I have put a historical standpoint, but now I would like to pose my one. I suppose the reason for that behavior is simple to explain. These people could not just come in term with the dominance of the bolshevik`s ideology which replaced the old times. During the reign of the tsar not everything was allowed. However, at least relative freedom prevailed: different political parties existed, human rights were less restricted. Therefore, it could not comply with the regiment which did not let them speak out and realize their concept of humanity essence. They were not much likely to think about their fate giving the priority to making the wished changes come true.
In the meantime, my summer holiday is coming to an end. That means it is time to come home, much as I would like to stay. But before drawing a finish line to my narration, I would like to write some words about my walk around Kem, a Karelian city with a population of some 13000 people.
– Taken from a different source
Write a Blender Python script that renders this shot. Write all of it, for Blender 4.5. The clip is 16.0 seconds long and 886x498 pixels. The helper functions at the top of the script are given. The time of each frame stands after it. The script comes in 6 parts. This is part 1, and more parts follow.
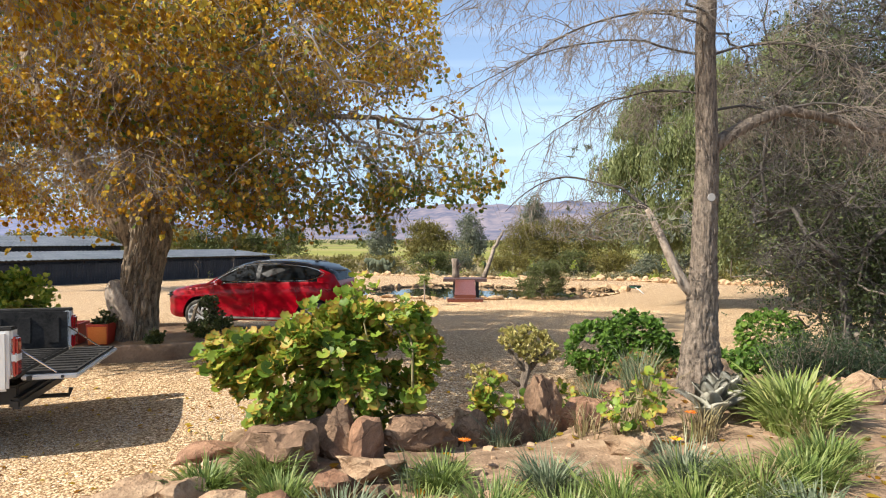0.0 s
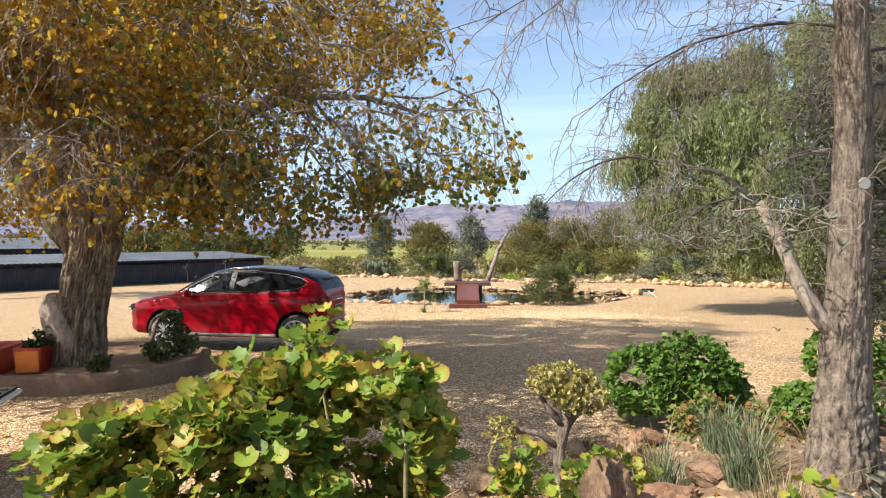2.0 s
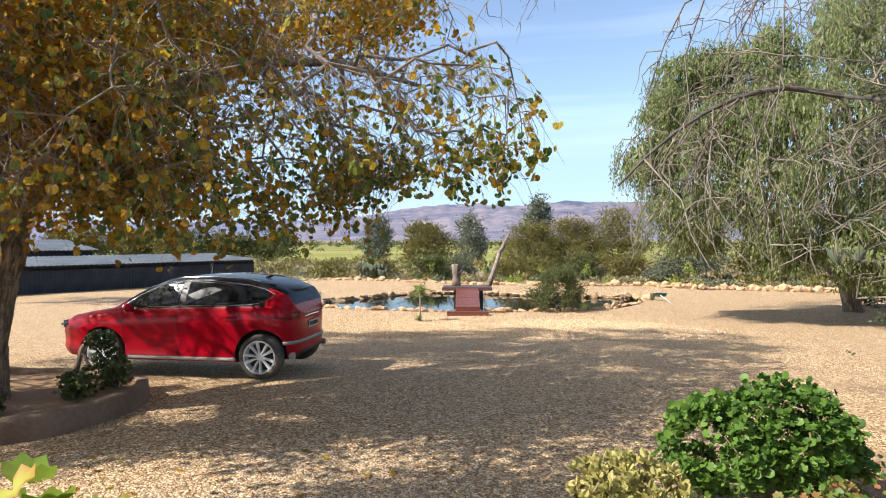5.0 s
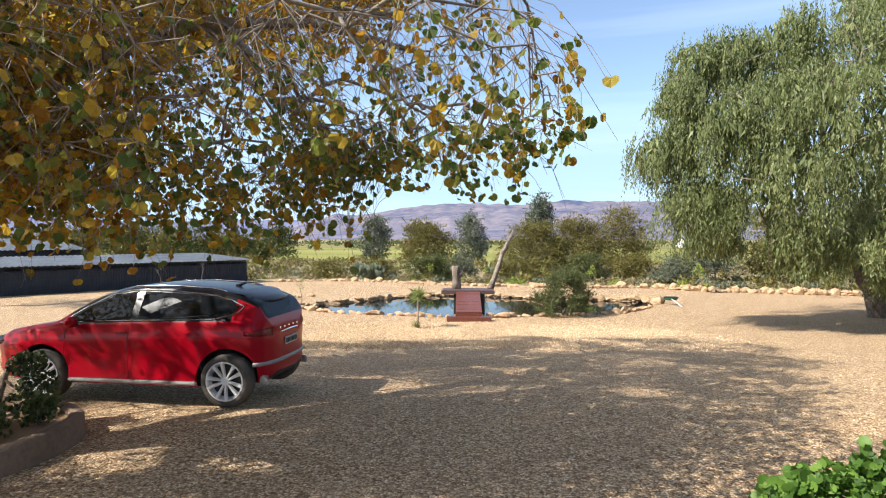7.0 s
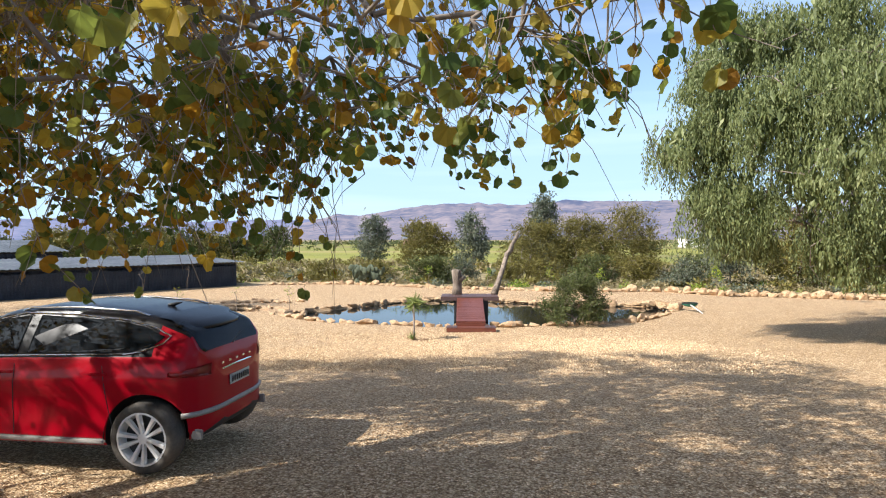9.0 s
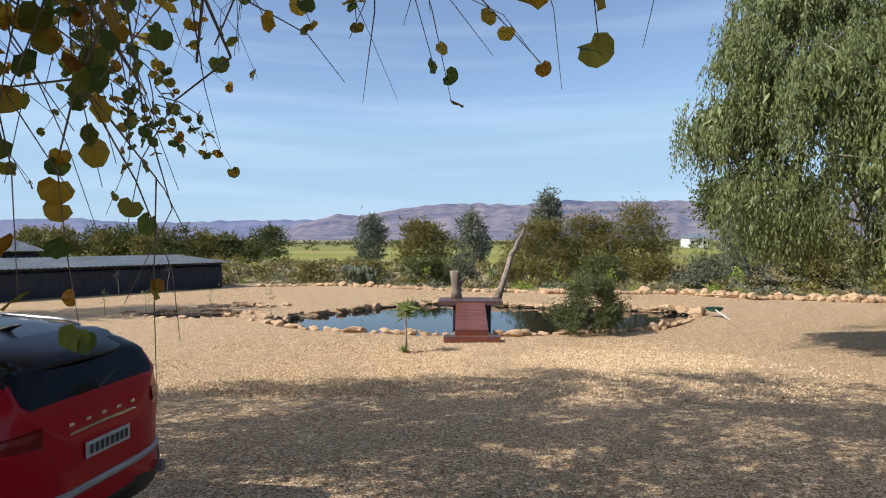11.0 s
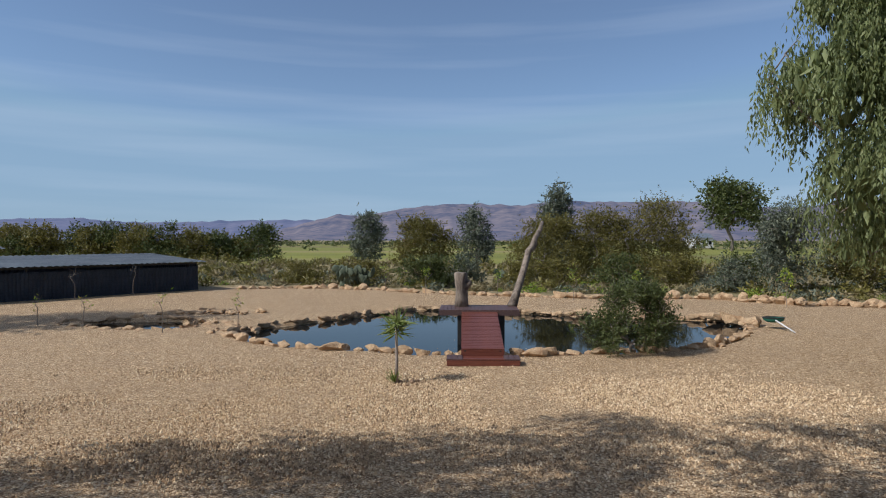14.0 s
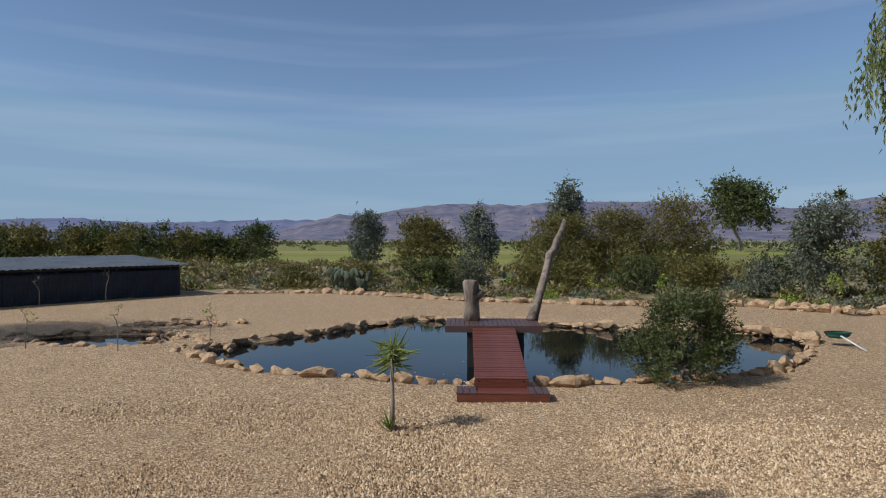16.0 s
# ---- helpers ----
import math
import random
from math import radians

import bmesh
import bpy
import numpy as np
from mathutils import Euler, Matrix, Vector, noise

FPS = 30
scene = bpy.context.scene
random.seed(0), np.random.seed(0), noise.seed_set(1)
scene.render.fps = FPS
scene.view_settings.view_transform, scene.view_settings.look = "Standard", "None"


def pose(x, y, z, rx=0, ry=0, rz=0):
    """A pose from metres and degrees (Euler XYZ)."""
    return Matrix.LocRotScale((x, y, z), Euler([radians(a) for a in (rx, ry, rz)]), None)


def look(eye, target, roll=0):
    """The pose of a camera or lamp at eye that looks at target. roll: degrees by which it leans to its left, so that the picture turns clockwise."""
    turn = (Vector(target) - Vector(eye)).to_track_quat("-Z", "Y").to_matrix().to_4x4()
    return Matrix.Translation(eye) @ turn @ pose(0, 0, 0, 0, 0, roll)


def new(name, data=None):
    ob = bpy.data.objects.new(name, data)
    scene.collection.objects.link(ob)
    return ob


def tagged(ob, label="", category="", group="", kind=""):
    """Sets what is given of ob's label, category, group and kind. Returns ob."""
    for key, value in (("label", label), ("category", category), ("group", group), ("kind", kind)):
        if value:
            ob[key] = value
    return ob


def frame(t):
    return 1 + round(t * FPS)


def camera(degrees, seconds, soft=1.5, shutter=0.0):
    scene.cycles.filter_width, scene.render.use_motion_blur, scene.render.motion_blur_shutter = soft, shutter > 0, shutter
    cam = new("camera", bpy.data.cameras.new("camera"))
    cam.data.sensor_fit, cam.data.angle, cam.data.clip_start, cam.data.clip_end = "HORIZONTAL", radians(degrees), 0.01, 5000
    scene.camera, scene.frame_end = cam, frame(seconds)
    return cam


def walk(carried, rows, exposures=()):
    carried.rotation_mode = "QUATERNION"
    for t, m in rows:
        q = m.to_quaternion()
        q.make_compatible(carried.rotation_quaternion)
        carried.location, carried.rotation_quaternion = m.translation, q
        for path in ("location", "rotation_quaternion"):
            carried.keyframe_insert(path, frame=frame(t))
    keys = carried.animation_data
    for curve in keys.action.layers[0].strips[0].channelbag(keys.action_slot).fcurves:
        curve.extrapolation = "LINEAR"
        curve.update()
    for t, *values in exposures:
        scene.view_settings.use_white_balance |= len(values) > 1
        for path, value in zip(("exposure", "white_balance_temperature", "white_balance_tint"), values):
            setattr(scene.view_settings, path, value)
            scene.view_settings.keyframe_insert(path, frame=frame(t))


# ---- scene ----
cam = camera(73.0, 16.0, soft=1.1)
PATH = [
    (0, (0.257, 0.692, 2.075), (0.19, 2.69, 2.042), 0.2),
    (0.5, (0.243, 1.134, 2.1), (0.176, 3.132, 2.065), 0.1),
    (1, (0.202, 1.601, 2.103), (0.135, 3.6, 2.07), 0.1),
    (1.5, (0.135, 2.048, 2.121), (0.069, 4.047, 2.088), 0.1),
    (2, (0.133, 2.52, 2.128), (0.067, 4.519, 2.096), 0.0),
    (2.5, (0.134, 2.931, 2.13), (0.07, 4.93, 2.099), -0.0),
    (3, (0.119, 3.296, 2.138), (0.055, 5.295, 2.107), -0.1),
    (3.5, (0.118, 3.591, 2.135), (0.053, 5.59, 2.104), -0.1),
    (4, (0.14, 3.911, 2.149), (0.076, 5.91, 2.119), -0.1),
    (6.5, (0.106, 5.553, 2.189), (0.043, 7.552, 2.158), -0.1),
    (7, (0.093, 5.986, 2.216), (0.031, 7.985, 2.183), -0.0),
    (7.5, (0.071, 6.501, 2.232), (0.008, 8.499, 2.2), -0.0),
    (8, (0.055, 7.024, 2.25), (-0.009, 9.023, 2.217), 0.0),
    (8.5, (0.05, 7.58, 2.252), (-0.014, 9.578, 2.219), -0.1),
    (9, (0.065, 8.104, 2.27), (0.002, 10.103, 2.237), -0.1),
    (11.5, (0.084, 11.157, 2.135), (0.02, 13.156, 2.103), -0.1),
    (12, (0.052, 11.762, 2.097), (-0.012, 13.761, 2.064), -0.1),
    (12.5, (0.025, 12.394, 2.064), (-0.039, 14.393, 2.032), -0.0),
    (13, (0.017, 13.004, 2.025), (-0.047, 15.003, 1.993), -0.0),
    (13.5, (-0.035, 13.719, 2.002), (-0.1, 15.718, 1.97), -0.0),
    (14, (-0.099, 14.44, 2.007), (-0.164, 16.438, 1.976), 0.0),
    (14.5, (-0.174, 15.145, 2.025), (-0.24, 17.144, 1.994), 0.0),
    (15, (-0.242, 15.863, 2.037), (-0.308, 17.861, 2.006), 0.0),
    (15.5, (-0.297, 16.515, 2.045), (-0.363, 18.514, 2.014), 0.0),
    (16, (-0.327, 17.185, 2.043), (-0.395, 19.184, 2.012), 0.0),
]
EXPOSURES = [(0.0, 1.12, 6900, 10), (2.5, 1.13, 6800, 10), (4.0, 1.12, 6680, 10), (7.0, 1.12, 6520, 10), (9.2, 1.08, 6480, 10), (11.5, 0.36, 6250, 10), (12.5, 0.06, 6080, 10), (14.0, -0.09, 6040, 10), (16.0, -0.26, 6000, 10)]
walk(cam, [(t, look(eye, target, roll)) for t, eye, target, roll in PATH], EXPOSURES)

# ---- world, sun ----
SUN_DIR = Vector((1.15, 0.54, -1.19)).normalized()      # the way the sunlight travels
world = bpy.data.worlds.new("sky")
scene.world = world
world.use_nodes = True
wn, wl = world.node_tree.nodes, world.node_tree.links
wn.clear()
w_out = wn.new("ShaderNodeOutputWorld")
w_bg = wn.new("ShaderNodeBackground")
w_sky = wn.new("ShaderNodeTexSky")
w_sky.sky_type = "NISHITA"
w_sky.sun_disc = False
w_sky.sun_elevation = math.asin(-SUN_DIR.z)
w_sky.sun_rotation = math.atan2(-SUN_DIR.x, -SUN_DIR.y)
w_sky.air_density, w_sky.dust_density, w_sky.ozone_density = 1.0, 0.15, 3.2
w_co = wn.new("ShaderNodeTexCoord")
w_map = wn.new("ShaderNodeMapping")
w_map.inputs["Rotation"].default_value = (0, radians(2), 0)
w_map.inputs["Scale"].default_value = (0.9, 0.9, 15)
w_noise = wn.new("ShaderNodeTexNoise")
w_noise.inputs["Scale"].default_value = 1.6
w_noise.inputs["Detail"].default_value = 5
w_noise.inputs["Roughness"].default_value = 0.45
w_ramp = wn.new("ShaderNodeValToRGB")
w_ramp.color_ramp.elements[0].position, w_ramp.color_ramp.elements[0].color = 0.5, (0, 0, 0, 1)
w_ramp.color_ramp.elements[1].position, w_ramp.color_ramp.elements[1].color = 0.95, (0.27, 0.27, 0.27, 1)
w_mix = wn.new("ShaderNodeMixRGB")
w_mix.inputs["Color2"].default_value = (7.6, 8.2, 9.0, 1)
wl.new(w_co.outputs["Generated"], w_map.inputs["Vector"])
wl.new(w_map.outputs["Vector"], w_noise.inputs["Vector"])
wl.new(w_noise.outputs["Fac"], w_ramp.inputs["Fac"])
wl.new(w_ramp.outputs["Color"], w_mix.inputs["Fac"])
w_low = wn.new("ShaderNodeMixRGB")      # clear blue down to the horizon
w_low.blend_type = "DARKEN"
w_low.inputs["Fac"].default_value = 0.85
w_low.inputs["Color2"].default_value = (2.45, 3.8, 5.3, 1)
wl.new(w_sky.outputs["Color"], w_low.inputs["Color1"])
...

New Park seems to be an ideal place to start with in spite of the fact that I reached it only by the end of the outing. The stream of the Kemka River looks absolutely wonderful lit by the torch posts at night. On entering the park I was a little bit disappointed by the surroundings - the construction site dug inside out. But when I moved further on, I found myself mistaken. A narrow path was lined with trees from both sides. Out of sudden I got trapped into the ply of the winding river. At twilight I did not understand where I found myself. Having made several roundabouts, I managed to conclude what was going on - the Kemka tried to misguide me.
In the Old Park there were also spectacles to behold. Firstly, I would like to mention an extended river resembling a big pond or a reservoir, which turned out to be its stream. But distract from New Park, this presents to public sight its less attractive spectacle, where the waters are polluted with diesel and petrol wastes. It is difficult to notice from the outside. Therefore, I was surprised to know that from one of the locals.
Another noteworthy item is the memorial to the Revolution and its heroes. At the hub an imposing statue stood out - a man with a hand as if trying to reach the sky dome. On passing through the undergrowth taking several leads on my way, I found myself on the roadside. From here an inspiring view of the neighbourhoods could be observed.
Several hummocks on the surface of the river produce an impression of floating islands. They were not the only attraction. The ducks sliding slowly and smoothly along the water were also funny to watch. Then I headed for the railway station along a small and empty at night little highway. Later on I found myself on Gydrotechnikov Street, Proletarskiy Alley coming into Kirov Street. On this route virtually nothing notable was found with the exception of a monument in the shape of a wide voluminous post dedicated to the peace and crowned with a carved metal image (unfortunately, I could not make it out in the dark). Opposite the railway station there was another object worth mentioning - a memorial to railway crewmen who perished in the Great Patriotic War during the battle.